* [Data section]:
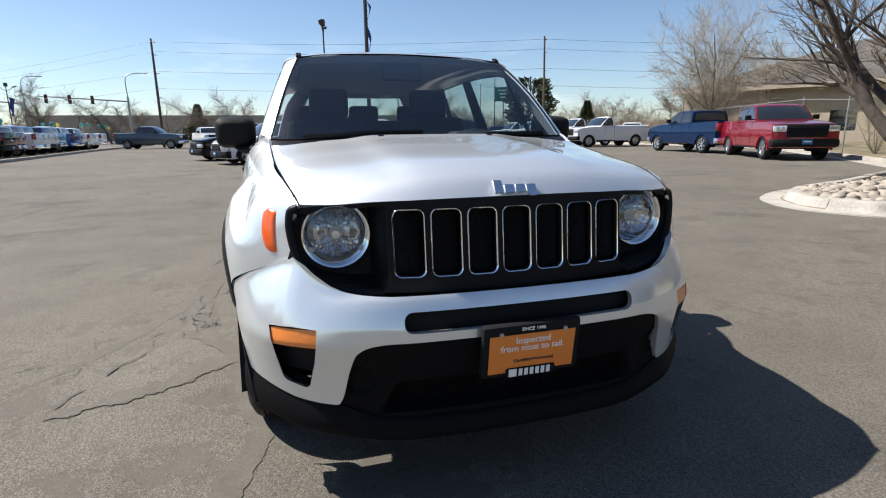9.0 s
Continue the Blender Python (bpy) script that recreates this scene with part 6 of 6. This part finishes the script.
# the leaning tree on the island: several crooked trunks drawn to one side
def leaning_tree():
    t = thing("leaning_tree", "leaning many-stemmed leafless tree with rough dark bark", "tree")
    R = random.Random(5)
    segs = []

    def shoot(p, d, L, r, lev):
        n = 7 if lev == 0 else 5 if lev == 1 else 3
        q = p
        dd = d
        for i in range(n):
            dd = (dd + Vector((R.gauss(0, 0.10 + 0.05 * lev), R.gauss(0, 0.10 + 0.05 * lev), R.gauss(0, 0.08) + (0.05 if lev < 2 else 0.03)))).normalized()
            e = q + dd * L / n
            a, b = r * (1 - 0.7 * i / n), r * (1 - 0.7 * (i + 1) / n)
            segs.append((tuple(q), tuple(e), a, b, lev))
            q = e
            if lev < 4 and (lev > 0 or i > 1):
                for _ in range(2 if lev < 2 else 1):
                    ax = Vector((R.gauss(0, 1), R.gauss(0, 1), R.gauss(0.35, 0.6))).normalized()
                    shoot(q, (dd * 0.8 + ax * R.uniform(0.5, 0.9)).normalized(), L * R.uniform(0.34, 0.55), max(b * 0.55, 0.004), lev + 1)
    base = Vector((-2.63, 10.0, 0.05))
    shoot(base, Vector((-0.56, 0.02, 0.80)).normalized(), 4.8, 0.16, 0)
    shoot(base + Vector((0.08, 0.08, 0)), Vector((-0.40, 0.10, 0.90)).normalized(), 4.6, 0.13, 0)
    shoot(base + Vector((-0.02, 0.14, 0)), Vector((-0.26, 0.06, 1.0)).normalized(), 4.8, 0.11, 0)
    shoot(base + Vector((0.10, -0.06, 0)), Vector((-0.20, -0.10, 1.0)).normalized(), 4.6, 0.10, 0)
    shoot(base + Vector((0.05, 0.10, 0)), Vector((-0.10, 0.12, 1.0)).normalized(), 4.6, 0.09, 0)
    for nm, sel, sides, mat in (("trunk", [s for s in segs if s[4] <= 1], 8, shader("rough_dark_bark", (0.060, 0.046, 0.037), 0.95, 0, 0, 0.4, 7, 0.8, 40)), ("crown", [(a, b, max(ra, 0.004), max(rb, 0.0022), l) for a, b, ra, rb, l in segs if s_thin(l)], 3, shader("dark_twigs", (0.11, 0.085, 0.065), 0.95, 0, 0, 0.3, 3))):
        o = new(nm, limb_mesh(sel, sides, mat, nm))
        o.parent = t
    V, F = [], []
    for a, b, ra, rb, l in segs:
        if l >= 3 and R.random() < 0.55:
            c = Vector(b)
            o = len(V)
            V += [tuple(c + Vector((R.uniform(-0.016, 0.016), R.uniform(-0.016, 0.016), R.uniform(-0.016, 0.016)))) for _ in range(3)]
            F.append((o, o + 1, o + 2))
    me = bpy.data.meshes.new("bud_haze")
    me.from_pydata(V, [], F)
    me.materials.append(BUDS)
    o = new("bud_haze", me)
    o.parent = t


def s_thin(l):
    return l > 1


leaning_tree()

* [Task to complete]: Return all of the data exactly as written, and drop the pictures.

* [The output]:
9.0 s
Continue the Blender Python (bpy) script that recreates this scene with part 6 of 6. This part finishes the script.
# the leaning tree on the island: several crooked trunks drawn to one side
def leaning_tree():
    t = thing("leaning_tree", "leaning many-stemmed leafless tree with rough dark bark", "tree")
    R = random.Random(5)
    segs = []

    def shoot(p, d, L, r, lev):
        n = 7 if lev == 0 else 5 if lev == 1 else 3
        q = p
        dd = d
        for i in range(n):
            dd = (dd + Vector((R.gauss(0, 0.10 + 0.05 * lev), R.gauss(0, 0.10 + 0.05 * lev), R.gauss(0, 0.08) + (0.05 if lev < 2 else 0.03)))).normalized()
            e = q + dd * L / n
            a, b = r * (1 - 0.7 * i / n), r * (1 - 0.7 * (i + 1) / n)
            segs.append((tuple(q), tuple(e), a, b, lev))
            q = e
            if lev < 4 and (lev > 0 or i > 1):
                for _ in range(2 if lev < 2 else 1):
                    ax = Vector((R.gauss(0, 1), R.gauss(0, 1), R.gauss(0.35, 0.6))).normalized()
                    shoot(q, (dd * 0.8 + ax * R.uniform(0.5, 0.9)).normalized(), L * R.uniform(0.34, 0.55), max(b * 0.55, 0.004), lev + 1)
    base = Vector((-2.63, 10.0, 0.05))
    shoot(base, Vector((-0.56, 0.02, 0.80)).normalized(), 4.8, 0.16, 0)
    shoot(base + Vector((0.08, 0.08, 0)), Vector((-0.40, 0.10, 0.90)).normalized(), 4.6, 0.13, 0)
    shoot(base + Vector((-0.02, 0.14, 0)), Vector((-0.26, 0.06, 1.0)).normalized(), 4.8, 0.11, 0)
    shoot(base + Vector((0.10, -0.06, 0)), Vector((-0.20, -0.10, 1.0)).normalized(), 4.6, 0.10, 0)
    shoot(base + Vector((0.05, 0.10, 0)), Vector((-0.10, 0.12, 1.0)).normalized(), 4.6, 0.09, 0)
    for nm, sel, sides, mat in (("trunk", [s for s in segs if s[4] <= 1], 8, shader("rough_dark_bark", (0.060, 0.046, 0.037), 0.95, 0, 0, 0.4, 7, 0.8, 40)), ("crown", [(a, b, max(ra, 0.004), max(rb, 0.0022), l) for a, b, ra, rb, l in segs if s_thin(l)], 3, shader("dark_twigs", (0.11, 0.085, 0.065), 0.95, 0, 0, 0.3, 3))):
        o = new(nm, limb_mesh(sel, sides, mat, nm))
        o.parent = t
    V, F = [], []
    for a, b, ra, rb, l in segs:
        if l >= 3 and R.random() < 0.55:
            c = Vector(b)
            o = len(V)
            V += [tuple(c + Vector((R.uniform(-0.016, 0.016), R.uniform(-0.016, 0.016), R.uniform(-0.016, 0.016)))) for _ in range(3)]
            F.append((o, o + 1, o + 2))
    me = bpy.data.meshes.new("bud_haze")
    me.from_pydata(V, [], F)
    me.materials.append(BUDS)
    o = new("bud_haze", me)
    o.parent = t


def s_thin(l):
    return l > 1


leaning_tree()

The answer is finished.